_WHAT YOU HAVE TO DO:_ Spot each line that carries the word "pose"; copy those lines.

_SUPPLIED DATA:_
_ _ _

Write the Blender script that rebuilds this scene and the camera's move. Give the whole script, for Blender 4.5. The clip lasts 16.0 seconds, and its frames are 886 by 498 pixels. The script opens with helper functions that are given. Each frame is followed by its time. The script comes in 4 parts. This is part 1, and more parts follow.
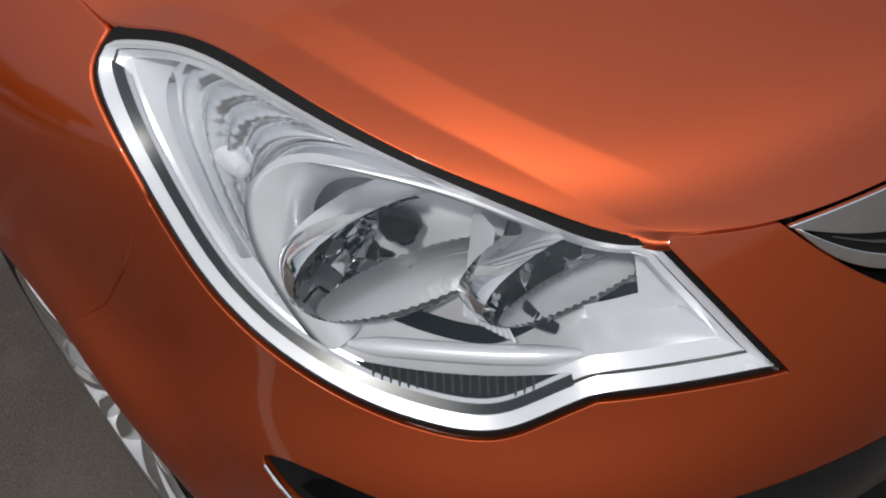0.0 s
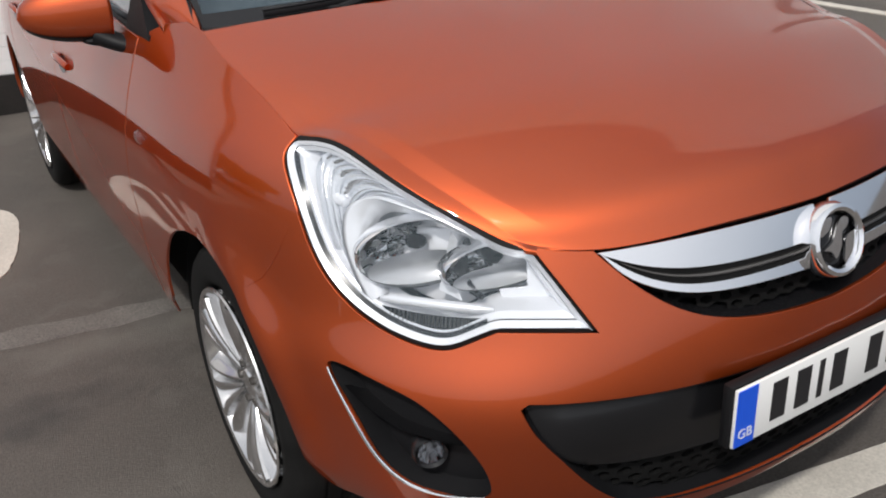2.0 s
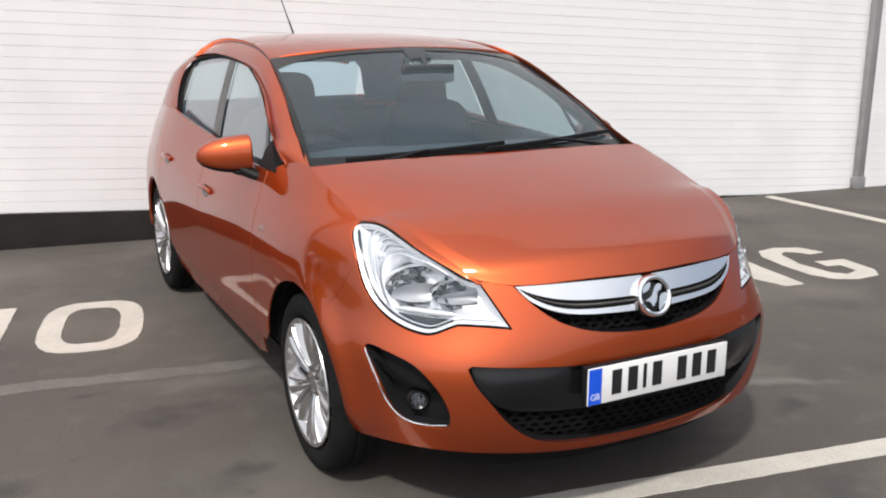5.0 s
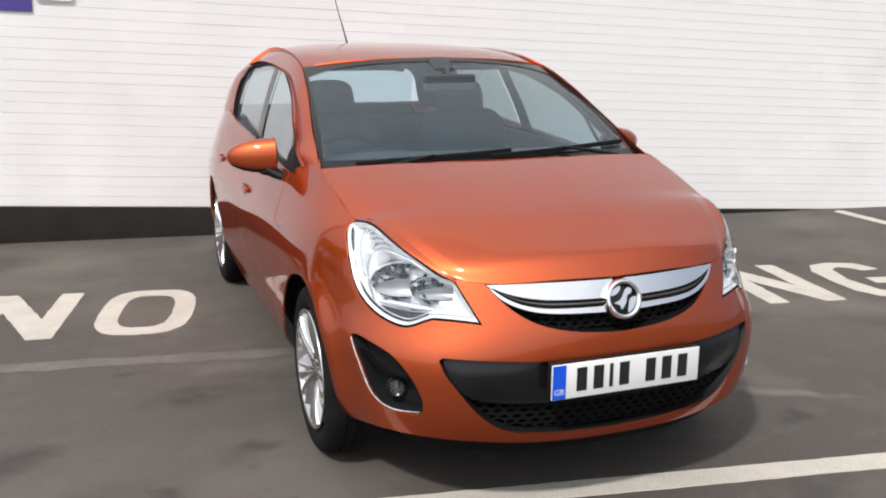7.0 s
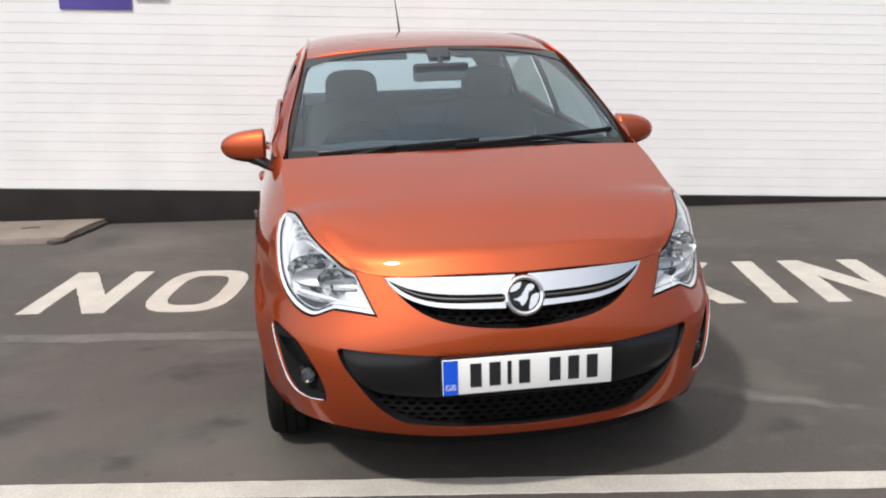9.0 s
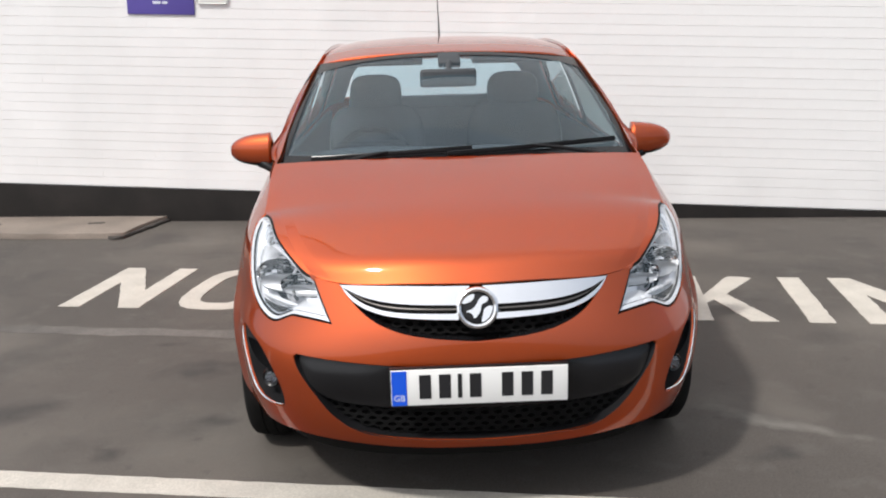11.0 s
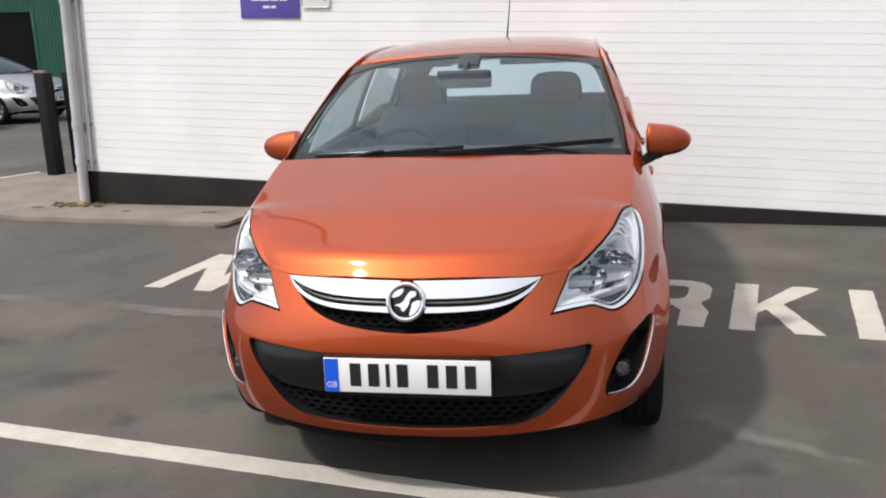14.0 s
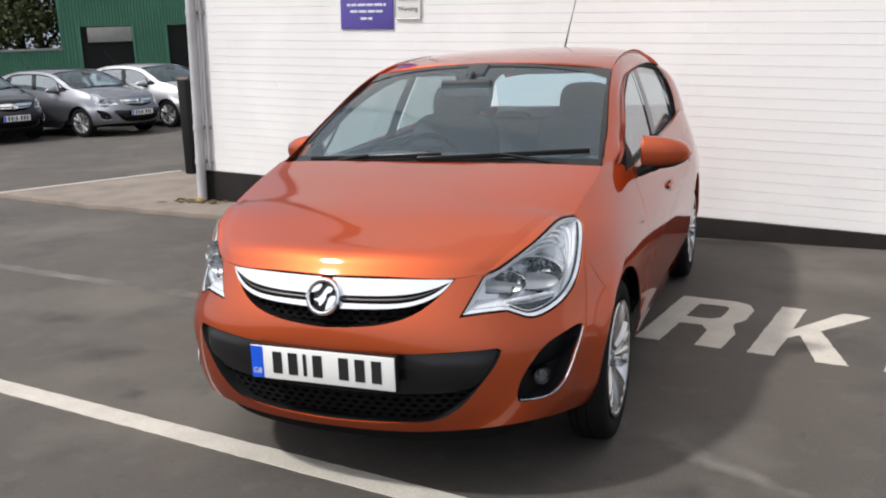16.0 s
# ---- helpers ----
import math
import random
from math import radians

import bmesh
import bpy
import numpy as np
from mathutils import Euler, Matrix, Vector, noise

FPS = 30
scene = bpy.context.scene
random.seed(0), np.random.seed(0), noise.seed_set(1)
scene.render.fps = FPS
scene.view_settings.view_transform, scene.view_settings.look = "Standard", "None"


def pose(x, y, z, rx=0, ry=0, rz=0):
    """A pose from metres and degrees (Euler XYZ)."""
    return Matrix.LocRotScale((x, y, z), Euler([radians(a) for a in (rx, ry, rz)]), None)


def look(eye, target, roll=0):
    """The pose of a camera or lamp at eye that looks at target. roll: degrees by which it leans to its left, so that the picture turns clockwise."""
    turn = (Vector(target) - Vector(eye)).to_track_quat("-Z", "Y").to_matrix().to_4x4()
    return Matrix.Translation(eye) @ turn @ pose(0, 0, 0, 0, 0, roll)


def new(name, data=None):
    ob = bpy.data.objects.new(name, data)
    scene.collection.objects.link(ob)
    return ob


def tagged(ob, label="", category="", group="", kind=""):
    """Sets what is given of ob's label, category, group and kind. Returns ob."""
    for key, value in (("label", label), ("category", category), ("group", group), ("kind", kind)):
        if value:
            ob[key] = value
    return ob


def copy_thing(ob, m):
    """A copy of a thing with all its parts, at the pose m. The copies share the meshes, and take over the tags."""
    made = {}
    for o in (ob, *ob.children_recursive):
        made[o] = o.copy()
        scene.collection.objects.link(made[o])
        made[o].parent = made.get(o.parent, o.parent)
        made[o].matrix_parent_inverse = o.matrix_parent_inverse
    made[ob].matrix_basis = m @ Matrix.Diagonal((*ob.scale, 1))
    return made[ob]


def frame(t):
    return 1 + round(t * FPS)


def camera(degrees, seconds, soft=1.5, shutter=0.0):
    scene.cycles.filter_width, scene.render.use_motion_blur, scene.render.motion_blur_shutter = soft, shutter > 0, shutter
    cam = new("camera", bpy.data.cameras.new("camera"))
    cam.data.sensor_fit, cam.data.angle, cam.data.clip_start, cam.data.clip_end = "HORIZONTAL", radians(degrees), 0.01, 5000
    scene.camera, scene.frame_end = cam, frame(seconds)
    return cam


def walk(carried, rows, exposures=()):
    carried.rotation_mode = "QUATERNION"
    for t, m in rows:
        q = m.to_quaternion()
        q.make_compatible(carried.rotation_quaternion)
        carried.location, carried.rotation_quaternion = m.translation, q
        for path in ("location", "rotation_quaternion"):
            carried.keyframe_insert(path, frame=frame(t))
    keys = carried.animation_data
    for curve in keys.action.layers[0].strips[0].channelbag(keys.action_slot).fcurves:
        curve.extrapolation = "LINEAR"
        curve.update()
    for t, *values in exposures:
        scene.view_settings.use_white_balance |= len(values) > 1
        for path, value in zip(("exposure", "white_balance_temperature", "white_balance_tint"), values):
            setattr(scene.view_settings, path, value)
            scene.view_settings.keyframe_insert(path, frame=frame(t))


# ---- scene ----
cam = camera(52.5, 16.0, soft=2.0)
PATH = [
    (0, (-0.89, -0.085, 1.227), (-0.032, 1.111, -0.127), -7.9),
    (0.5, (-0.953, -0.214, 1.248), (-0.079, 1.134, 0.057), -6.6),
    (1, (-1.066, -0.347, 1.309), (-0.104, 1.014, 0.202), -3.9),
    (1.5, (-1.144, -0.567, 1.33), (-0.197, 0.908, 0.368), -3.2),
    (2, (-1.208, -0.792, 1.368), (-0.32, 0.779, 0.507), -3.3),
    (2.5, (-1.356, -1.029, 1.374), (-0.43, 0.59, 0.651), -1.4),
    (3, (-1.439, -1.231, 1.419), (-0.523, 0.428, 0.78), -0.8),
    (3.5, (-1.497, -1.48, 1.439), (-0.63, 0.23, 0.87), -1.1),
    (6, (-1.752, -2.03, 1.484), (-0.859, -0.3, 1.025), 0.6),
    (6.5, (-1.646, -2.092, 1.489), (-0.812, -0.339, 1.006), 0.3),
    (7, (-1.436, -2.247, 1.493), (-0.759, -0.422, 1.033), 0.4),
    (7.5, (-1.246, -2.27, 1.476), (-0.661, -0.412, 1.022), -0.2),
    (8, (-1.062, -2.291, 1.504), (-0.55, -0.423, 1.008), -0.9),
    (8.5, (-0.827, -2.399, 1.511), (-0.443, -0.499, 1.021), -1.1),
    (9, (-0.594, -2.462, 1.521), (-0.322, -0.543, 1.024), -1.5),
    (11.5, (-0.111, -2.465, 1.522), (-0.09, -0.525, 1.037), -1.5),
    (12, (-0.063, -2.484, 1.523), (-0.062, -0.545, 1.034), -1.6),
    (12.5, (0.076, -2.526, 1.526), (0.009, -0.587, 1.04), -1.8),
    (13, (0.205, -2.485, 1.52), (0.055, -0.554, 1.022), -2.1),
    (13.5, (0.339, -2.478, 1.526), (0.114, -0.55, 1.042), -2.3),
    (14, (0.595, -2.514, 1.521), (0.242, -0.605, 1.043), -2.3),
    (14.5, (0.81, -2.5, 1.514), (0.334, -0.616, 1.039), -2.6),
    (15, (0.97, -2.44, 1.497), (0.409, -0.578, 1.029), -2.9),
    (15.5, (1.161, -2.412, 1.493), (0.531, -0.568, 1.043), -3.0),
    (16, (1.401, -2.397, 1.485), (0.673, -0.587, 1.045), -2.1),
]
EXPOSURES = [(0, -.85), (1, -.68), (2, -.3), (3, -.08), (3.7, 0), (16, 0)]
walk(cam, [(t, look(eye, target, roll)) for t, eye, target, roll in PATH], EXPOSURES)

# ---------------------------------------------------------------- sky and sun
SUN = Vector((-0.60, -0.55, 1.0)).normalized()
world = bpy.data.worlds.new("sky")
scene.world = world
world.use_nodes = True
_w = world.node_tree.nodes
_sky = _w.new("ShaderNodeTexSky")
_sky.sky_type, _sky.sun_disc = "NISHITA", False
_sky.sun_elevation, _sky.sun_rotation = math.asin(SUN.z), math.atan2(SUN.x, SUN.y)
_sky.air_density, _sky.dust_density, _sky.ozone_density = 1.0, 4.0, 0.6
_haze = _w.new("ShaderNodeHueSaturation")
_haze.inputs["Saturation"].default_value = 0.55
_haze.inputs["Value"].default_value = 0.115
world.node_tree.links.new(_sky.outputs[0], _haze.inputs["Color"])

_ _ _

_SOLUTION TO THIS EXERCISE:_
def pose(x, y, z, rx=0, ry=0, rz=0):
    """A pose from metres and degrees (Euler XYZ)."""
    """The pose of a camera or lamp at eye that looks at target. roll: degrees by which it leans to its left, so that the picture turns clockwise."""
    return Matrix.Translation(eye) @ turn @ pose(0, 0, 0, 0, 0, roll)
    """A copy of a thing with all its parts, at the pose m. The copies share the meshes, and take over the tags."""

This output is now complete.